Во всех посвященных «искусству умирания» трактатах проводится мысль о том, что умирающий должен перед кончиной произнести символ веры — вот и каждый раздел «Обращений», в строгом соответствии с традицией, заключается молитвой. В Увещеваниях, следующих за Медитациями и предваряющих Молитвы, Донн, однако, с традицией практических наставлений для умирающих порывает и, точно библейский Иов, вызывает Бога на спор: «… как Иов, хотел бы я говорить к Вседержителю и желал бы состязаться с Богом». На «состязание» с Богом из всех «наставителей» отважился только Донн; впрочем, за то, что поэт «позволяет себе» в Увещеваниях, он затем просит прощения в Молитвах, словно бы покоряясь Богу и судьбе.
В «Обращениях к Господу» прослеживается и немало сквозных метафор, также характерных для подобных наставлений: сопротивление болезни сравнивается с обороной крепости; дьявол — с полководцем, возглавляющим армию болезней, недугов и напастей. Наиболее же очевидный, идеологически значимый троп этого произведения — зародившееся еще в античности представление о человеке как малом подобии Универсума, как о «наброске или образе — или краткой повести всей истории мироздания», если воспользоваться сравнением другого замечательного английского поэта, старшего современника Донна Уолтера Рали.
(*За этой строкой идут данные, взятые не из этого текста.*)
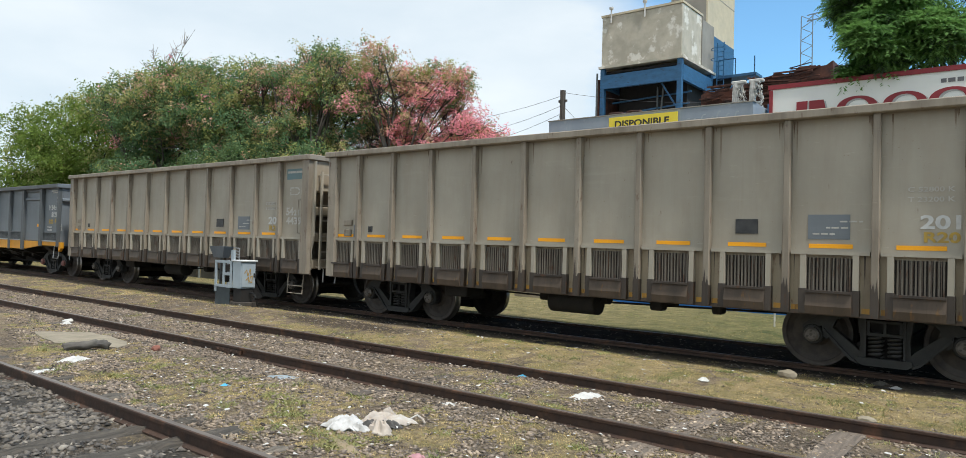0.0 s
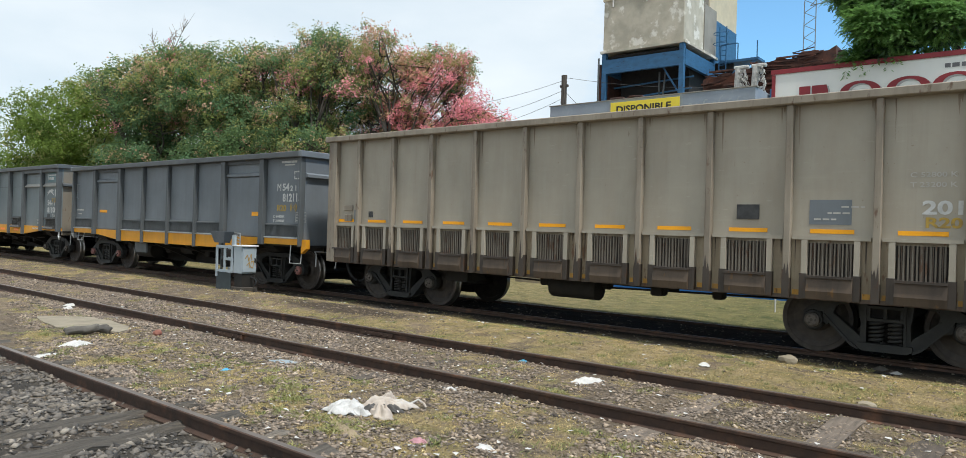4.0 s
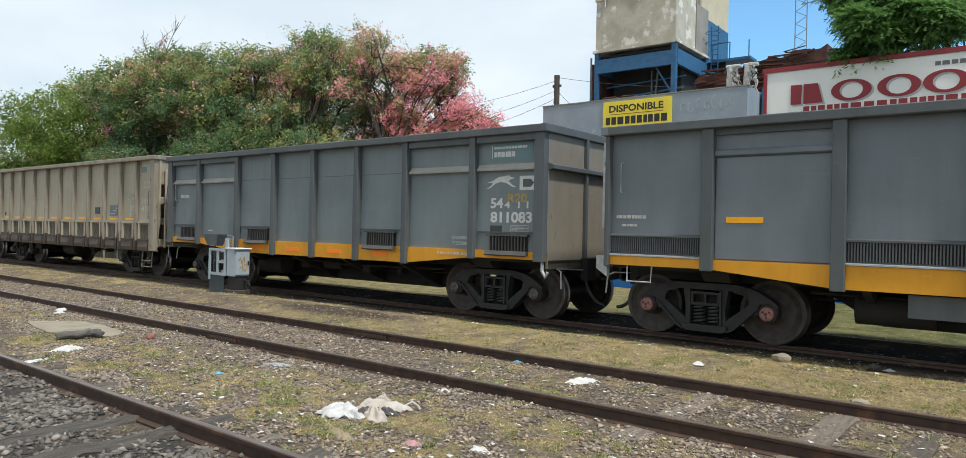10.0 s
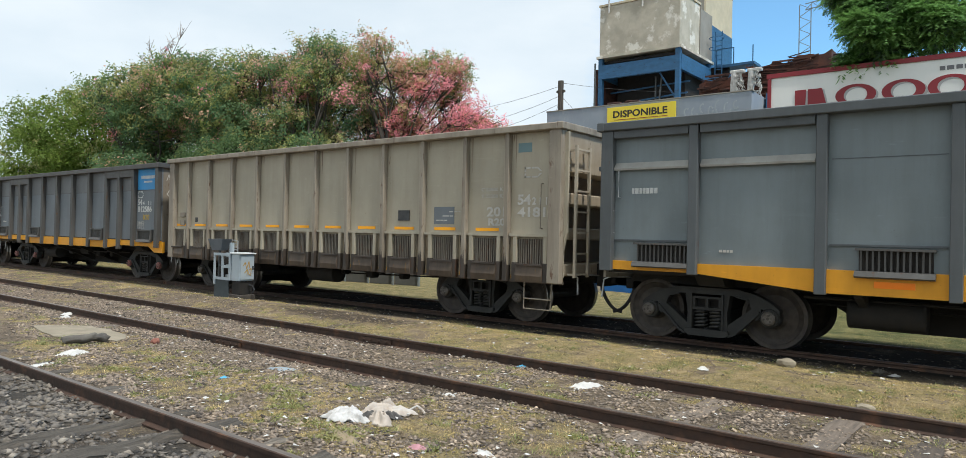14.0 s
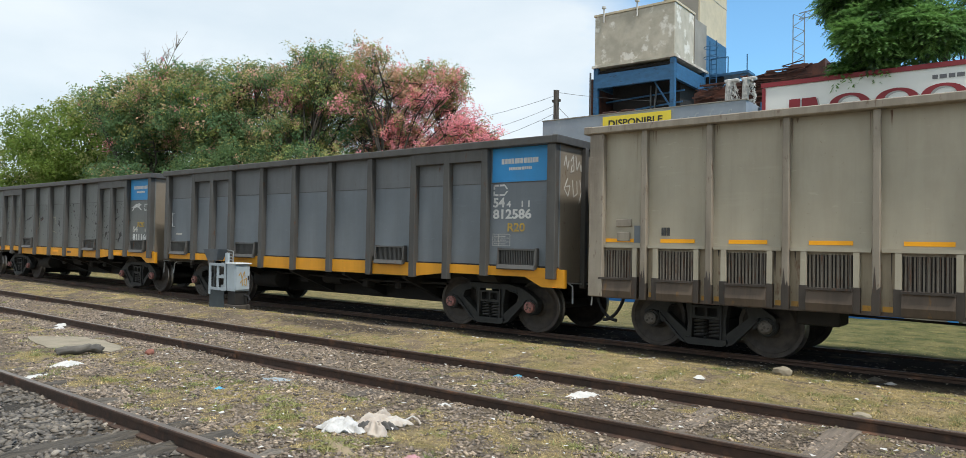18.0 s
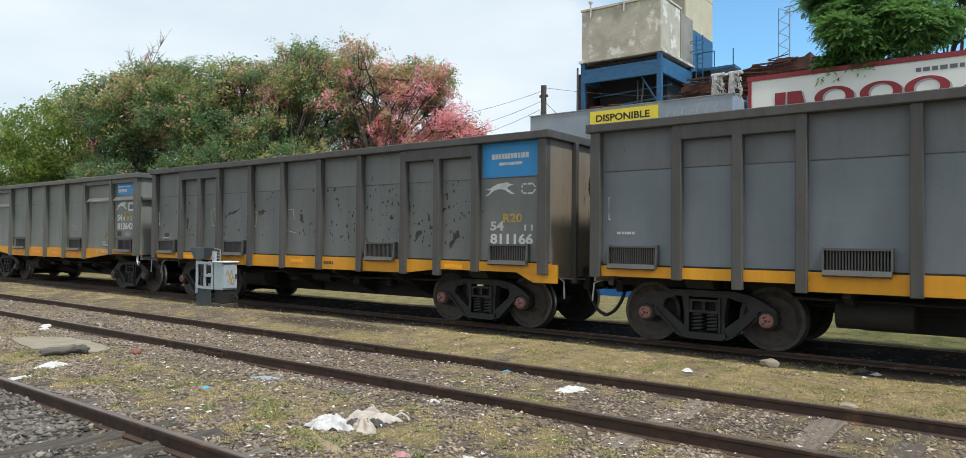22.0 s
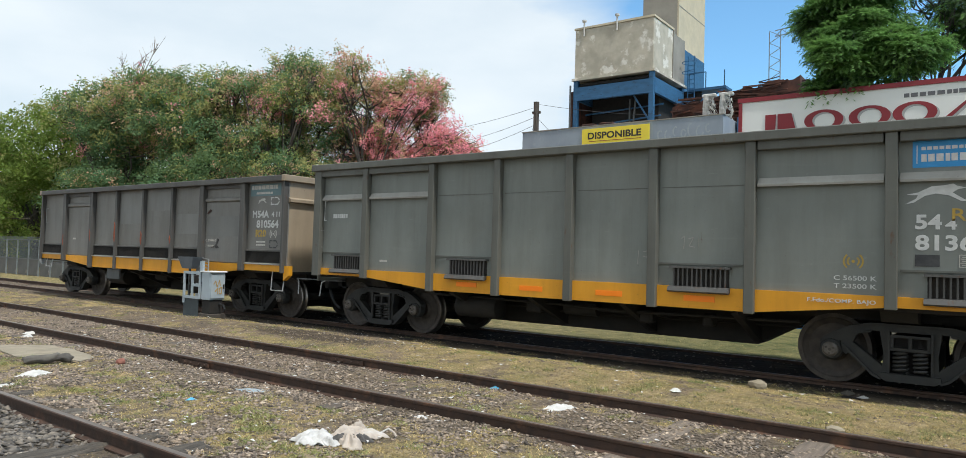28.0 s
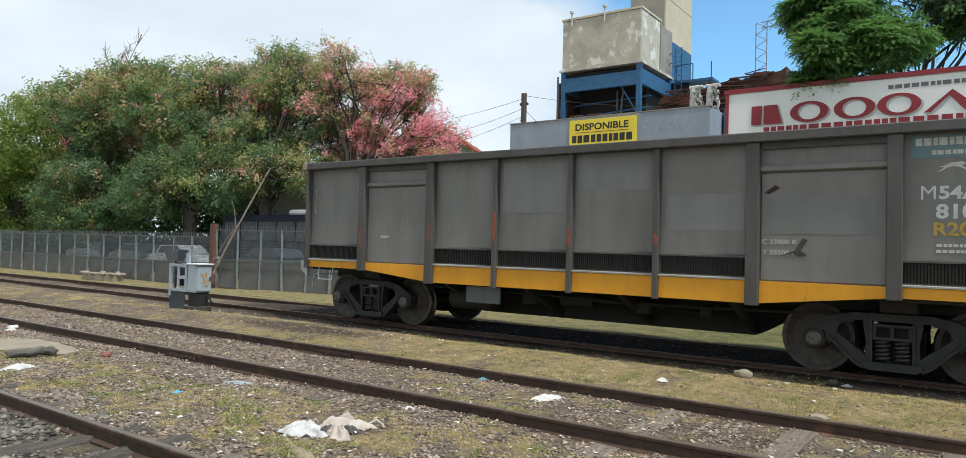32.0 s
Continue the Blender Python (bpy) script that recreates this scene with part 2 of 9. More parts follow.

Именно так следует воспринимать в свое время поразившее читателей романа Хемингуэя уподобление человека смываемому морем утесу, каменной скале, «твоему собственному дому», от уничтожения которых «станет меньше вся Европа». Вот откуда ставшее теперь классическим «Смерть каждого человека умаляет и меня». Вот почему воспринимается вполне риторическим вопрос «Кто сможет остаться глух к колокольному звону, когда тот оплакивает уход из мира частицы нас самих?».
Помимо «Обращений к Господу в час нужды и бедствий», в собрание богословской, а лучше сказать, философской прозы Донна вошла и его последняя, прочитанная перед королевским семейством за неделю до смерти проповедь «Схватка смерти» (1631), задуманная поэтом как свое собственное надгробное слово, а также две большие статьи А. Нестерова «Алхимическое богословие Джона Донна» и «Циркуль и окружность. К вопросу о датировке “Прощания, запрещающего грусть”»; завершает книгу Краткая хронология жизни писателя.
За пятнадцать с лишним лет свободы печати в России в классическом наследии — русском и зарубежном — удалось заполнить немало белых пятен. Вместе с тем свобода печатать все, что издатели и специалисты сочтут несправедливо забытым и культурно значимым, нередко оборачивается вольницей, сопровождается грубыми ошибками переводчиков, легковесностью и небрежностью вступительных статей и примечаний, не всегда разумным выбором переводимых произведений, какой-то общей поспешностью и непродуманностью издательских замыслов, от которых пострадало — и, боюсь, еще не раз пострадает — не одно доброе имя «вновь открытого» классика. В этой связи поневоле задумываешься: а может, лучше было бы классика и вовсе не «открывать», чем представлять его на суд читателя перевранным, искаженным, упрощенным? Ждал бы и дальше своего часа…
Джону Донну-прозаику (о Донне-поэте разговор особый) и его русскому читателю несомненно повезло. «По ком звонит колокол» и составлен, и переведен, и откомментирован и, что тоже немаловажно, оформлен мастерски, с любовью и со знанием дела. И это при том, что задача перед переводчиками (О. Седакова, А. Нестеров) метафизической прозы Джона Донна стояла невероятно сложная, в чем читатель русского текста, думаю, без труда убедится.